*Goal of the exercise*:
Without the images, output each record below as it stands.
— start —
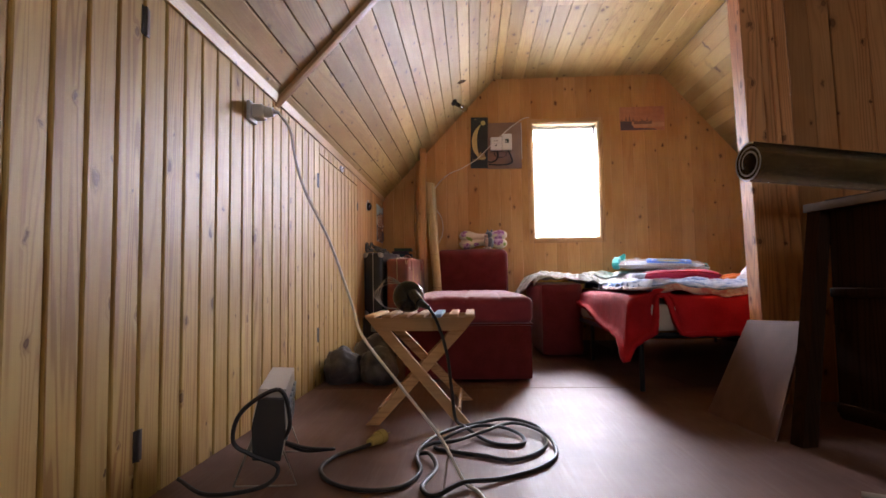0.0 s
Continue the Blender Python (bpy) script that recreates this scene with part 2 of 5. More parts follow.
def box(x0, x1, y0, y1, z0, z1, bevel=0.0, segments=2, bm=None):
    b = bmesh.new()
    bmesh.ops.create_cube(b, size=1.0)
    for v in b.verts:
        v.co = (x0 + (v.co.x + 0.5) * (x1 - x0), y0 + (v.co.y + 0.5) * (y1 - y0), z0 + (v.co.z + 0.5) * (z1 - z0))
    if bevel:
        bmesh.ops.bevel(b, geom=list(b.edges), offset=bevel, segments=segments, affect="EDGES", profile=0.5)
    return join(bm, b)


def join(bm, other, m=None):
    if m is not None:
        other.transform(m)
    if bm is None:
        return other
    me = bpy.data.meshes.new("tmp")
    other.to_mesh(me)
    other.free()
    bm.from_mesh(me)
    bpy.data.meshes.remove(me)
    return bm


def prism(points, a, b, axis="y"):
    """A closed prism over a polygon in the plane across the axis."""
    bm = bmesh.new()

    def place(u, v, w):
        return {"y": (u, w, v), "x": (w, u, v), "z": (u, v, w)}[axis]

    lo = [bm.verts.new(place(u, v, a)) for u, v in points]
    hi = [bm.verts.new(place(u, v, b)) for u, v in points]
    bm.faces.new(lo)
    bm.faces.new(hi[::-1])
    n = len(points)
    for i in range(n):
        bm.faces.new((lo[i], lo[(i + 1) % n], hi[(i + 1) % n], hi[i]))
    return bm


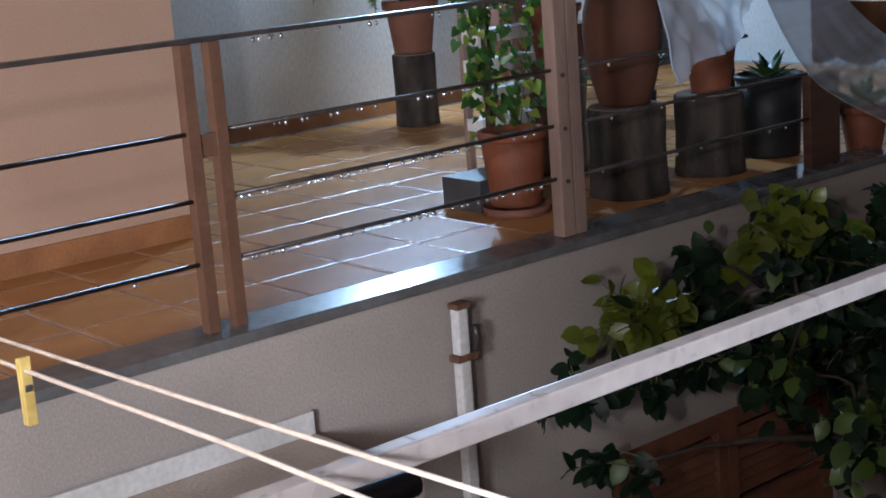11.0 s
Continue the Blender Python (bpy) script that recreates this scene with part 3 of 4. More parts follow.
— end —
*Result*:
0.0 s
Continue the Blender Python (bpy) script that recreates this scene with part 2 of 5. More parts follow.
def box(x0, x1, y0, y1, z0, z1, bevel=0.0, segments=2, bm=None):
    b = bmesh.new()
    bmesh.ops.create_cube(b, size=1.0)
    for v in b.verts:
        v.co = (x0 + (v.co.x + 0.5) * (x1 - x0), y0 + (v.co.y + 0.5) * (y1 - y0), z0 + (v.co.z + 0.5) * (z1 - z0))
    if bevel:
        bmesh.ops.bevel(b, geom=list(b.edges), offset=bevel, segments=segments, affect="EDGES", profile=0.5)
    return join(bm, b)


def join(bm, other, m=None):
    if m is not None:
        other.transform(m)
    if bm is None:
        return other
    me = bpy.data.meshes.new("tmp")
    other.to_mesh(me)
    other.free()
    bm.from_mesh(me)
    bpy.data.meshes.remove(me)
    return bm


def prism(points, a, b, axis="y"):
    """A closed prism over a polygon in the plane across the axis."""
    bm = bmesh.new()

    def place(u, v, w):
        return {"y": (u, w, v), "x": (w, u, v), "z": (u, v, w)}[axis]

    lo = [bm.verts.new(place(u, v, a)) for u, v in points]
    hi = [bm.verts.new(place(u, v, b)) for u, v in points]
    bm.faces.new(lo)
    bm.faces.new(hi[::-1])
    n = len(points)
    for i in range(n):
        bm.faces.new((lo[i], lo[(i + 1) % n], hi[(i + 1) % n], hi[i]))
    return bm


11.0 s
Continue the Blender Python (bpy) script that recreates this scene with part 3 of 4. More parts follow.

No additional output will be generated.